◆ The request
All the data must come back unchanged, except that pictures are left out.

◆ Collected data
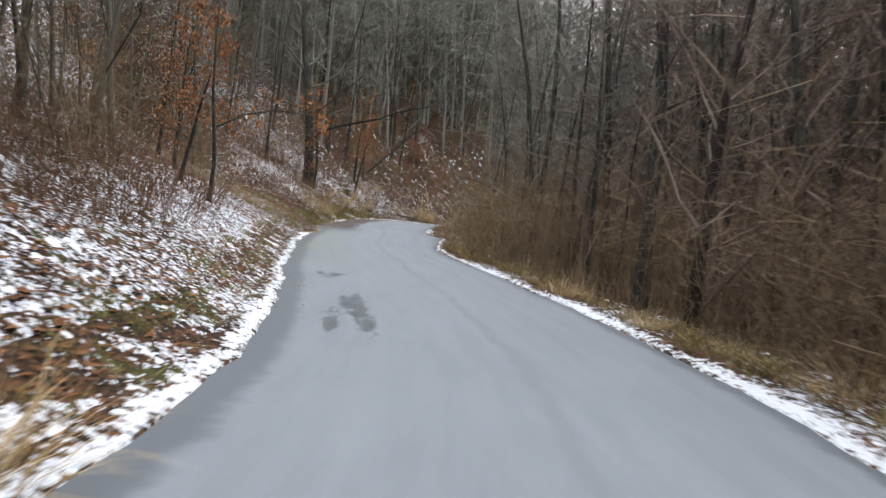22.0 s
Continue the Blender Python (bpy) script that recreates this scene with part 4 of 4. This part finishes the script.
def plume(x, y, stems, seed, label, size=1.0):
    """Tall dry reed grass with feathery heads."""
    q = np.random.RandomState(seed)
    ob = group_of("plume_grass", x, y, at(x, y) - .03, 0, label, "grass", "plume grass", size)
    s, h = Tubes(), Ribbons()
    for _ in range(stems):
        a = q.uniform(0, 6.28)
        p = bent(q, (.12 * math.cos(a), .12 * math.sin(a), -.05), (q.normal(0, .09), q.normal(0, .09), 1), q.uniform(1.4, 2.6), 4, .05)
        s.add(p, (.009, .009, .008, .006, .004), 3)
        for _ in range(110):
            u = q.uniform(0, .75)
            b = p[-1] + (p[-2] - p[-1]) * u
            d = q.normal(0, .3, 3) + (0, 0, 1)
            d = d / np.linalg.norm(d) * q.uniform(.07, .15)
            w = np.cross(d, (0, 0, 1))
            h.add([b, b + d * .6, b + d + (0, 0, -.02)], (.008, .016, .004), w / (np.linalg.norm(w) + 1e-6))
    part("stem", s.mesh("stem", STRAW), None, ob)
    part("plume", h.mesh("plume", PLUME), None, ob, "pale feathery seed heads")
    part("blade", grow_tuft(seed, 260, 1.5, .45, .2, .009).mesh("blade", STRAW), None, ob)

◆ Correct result
22.0 s
Continue the Blender Python (bpy) script that recreates this scene with part 4 of 4. This part finishes the script.
def plume(x, y, stems, seed, label, size=1.0):
    """Tall dry reed grass with feathery heads."""
    q = np.random.RandomState(seed)
    ob = group_of("plume_grass", x, y, at(x, y) - .03, 0, label, "grass", "plume grass", size)
    s, h = Tubes(), Ribbons()
    for _ in range(stems):
        a = q.uniform(0, 6.28)
        p = bent(q, (.12 * math.cos(a), .12 * math.sin(a), -.05), (q.normal(0, .09), q.normal(0, .09), 1), q.uniform(1.4, 2.6), 4, .05)
        s.add(p, (.009, .009, .008, .006, .004), 3)
        for _ in range(110):
            u = q.uniform(0, .75)
            b = p[-1] + (p[-2] - p[-1]) * u
            d = q.normal(0, .3, 3) + (0, 0, 1)
            d = d / np.linalg.norm(d) * q.uniform(.07, .15)
            w = np.cross(d, (0, 0, 1))
            h.add([b, b + d * .6, b + d + (0, 0, -.02)], (.008, .016, .004), w / (np.linalg.norm(w) + 1e-6))
    part("stem", s.mesh("stem", STRAW), None, ob)
    part("plume", h.mesh("plume", PLUME), None, ob, "pale feathery seed heads")
    part("blade", grow_tuft(seed, 260, 1.5, .45, .2, .009).mesh("blade", STRAW), None, ob)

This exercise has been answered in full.